The court must consider and weigh several factors including the difficulties to the defendant in litigating the action in New York, the burden on New York courts in hearing the action, the availability of another more convenient forum in which to litigate the action, the residence of the parties and whether the cause of action arose out a transaction that occurred in another jurisdiction. Islamic Republic of Iran v. Pahlavi, supra.; and Wentzel v. Allen Machinery, Inc., supra.
Taking these factors into account, this Court believes that this action should be dismissed. Notwithstanding the fact that the sole nexus this action has to New York is that Jeryl and Steven are New York residents, the transactions which give rise to this action took place in Ohio.
This action arises out of the alleged breaches of fiduciary duty owed by the majority or controlling shareholders of an Ohio corporation to its minority shareholder. In this regard, the laws of Ohio and the New York are quite different. While, Ohio permits a direct action by the shareholder, this action would have to be brought as a shareholder derivative action in New York. See, Brieterman v. Elmar Properties, Inc., 123 AD2d 735 (2nd Dept. 1986); and New Castle Siding Co., Inc. v. Wolfson, 97 AD2d 501 (2nd Dept. 1983), aff'd. 63 NY2d 782 (1984); and Business Corporation Law §626.
Ohio has a far greater interest than New York in assuring that controlling or majority shareholders in Ohio corporation observe proper corporate formalities and comport with the fiduciary duties imposed upon them. See, Sturman v. Singer, 213 AD2d 324 (1st Dept. 1995).
New York has an interest in protecting its citizens from questionable acts of foreign corporations only when the foreign corporation has significant contact with New York. See, Broida v. Bancroft, 103 AD2d 88 (2nd Dept. 1984). In Broida, the only nexus the corporation had to Delaware was that it was incorporated in that state. Its principal office was located in New York. The corporate defendant's transfer agent and books and records were in New York. Its stock was publicly traded on the New York Stock Exchange. Its shareholders and directors meetings were held in New York. It had litigated in the New York courts.
None of these factors are present in this case. Ohio law permits Jeryl to sue Kratz and Steven individually, as controlling or majority shareholders of ICC , their liability, if any, upon alleged breaches of fiduciary duty. New York law does not. Further, ICC is not [*4]authorized to do business in New York. Its principal place of business is located in Columbus, Ohio. Its books and records are located in Ohio. To the extent that ICC conducts shareholders or directors meeting, those meetings are
held in Ohio. It is a close corporation whose stock is not publicly traded.

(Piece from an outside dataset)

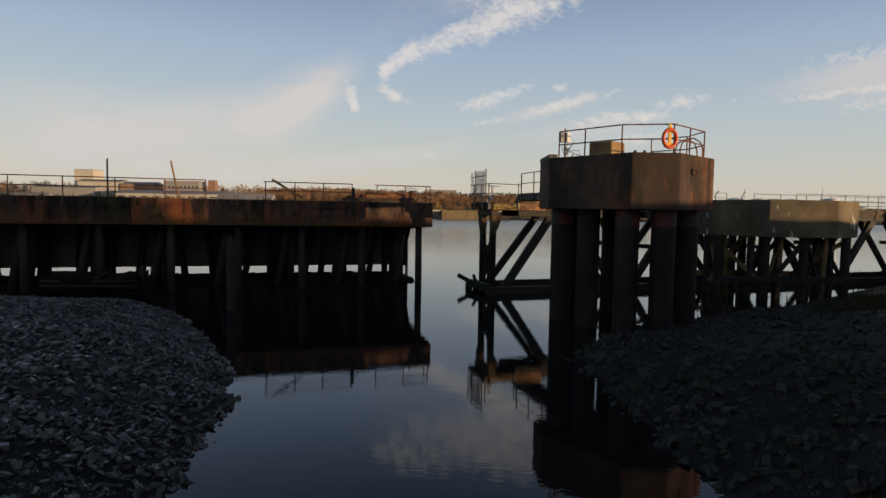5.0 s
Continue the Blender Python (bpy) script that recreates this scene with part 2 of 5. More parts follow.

It has not been shown that ICC has previously availed itself of the jurisdiction of the courts of New York.Jeryl clearly has another convenient forum in which to litigate her claims Ohio. Jurisdiction can be obtained over Kratz in Ohio since he is an Ohio resident and domiciliary. Jurisdiction can also be obtained over Steven since he is regularly in Ohio in connection with his position with ICC.
In any event, CPLR 327(a) permits the court to condition the dismissal on such terms as may be just. The dismissal against Steven, therefore, must be conditioned upon his consenting to the jurisdiction of Ohio.
To the extent that the action is premised upon the shareholders agreement, the agreement is governed by Ohio law. Paragraph 12(l) of the shareholders agreement provides that the agreement shall be interpreted in accordance with the laws of the State of Ohio. New York will enforce contractual choice of law provisions provided that the law of the jurisdiction selected bears a reasonable relationship to the agreement and the law selected does not violate fundamental public policy of New York. Welsbach Electric Corp. v. Mastec North America, Inc., 23 AD3d 639 (2nd Dept. 2005); and Culbert v. Rols Capital Co., 184 AD2d 612 (2nd Dept. 1992). This choice of law provision clearly bears a reasonable relationship to the agreement. Neither party asserts that the application of Ohio law would violate a fundamental policy of the State of New York.
This is essentially an imported action. The only nexus to New York is that Plaintiff and one of the Defendants resides here. This would unnecessarily burden the courts in New York. See, Bader & Bader v. Ford, 66 AD2d 642 (1st Dept. 1979). On balance, substantial justice would be best served if this action is were heard in Ohio.
Since the Court is dismissing this action pursuant to CPLR 327, it need not address the issues of whether this action should be stayed and arbitration compelled and whether a necessary party should have been named. These questions are respectfully referred to the Ohio courts for determination.
Accordingly, it is,
ORDERED, that Defendants' motion to dismiss this action pursuant to CPLR 327 is granted, provided that Steven Glaser consents to the jurisdiction of the Ohio courts in writing within 20 days of service of a copy of this order together with notice of entry. In the event that Steven Glaser does not so consent, the motion to dismiss this action pursuant to CPLR 327 is denied and the balance of the issues raised on this motion shall be restored to this Court's calendar on five days notice.
This constitutes the decision and order of this Court.
Dated: Mineola, NY
October 5, 2006 [*5]
Hon. LEONARD B. AUSTIN, J.S.C.
Footnote 1:For the purposes of CPLR 327(a), the court must assume that it has personal jurisdiction over Kratz. Kratz has moved to dismiss this action on the grounds that he is not subject to the personal jurisdiction of the New York courts. Since the Court is dismissing this action pursuant to CPLR 327, it need not decide the issue of whether Kratz is subject its personal jurisdiction.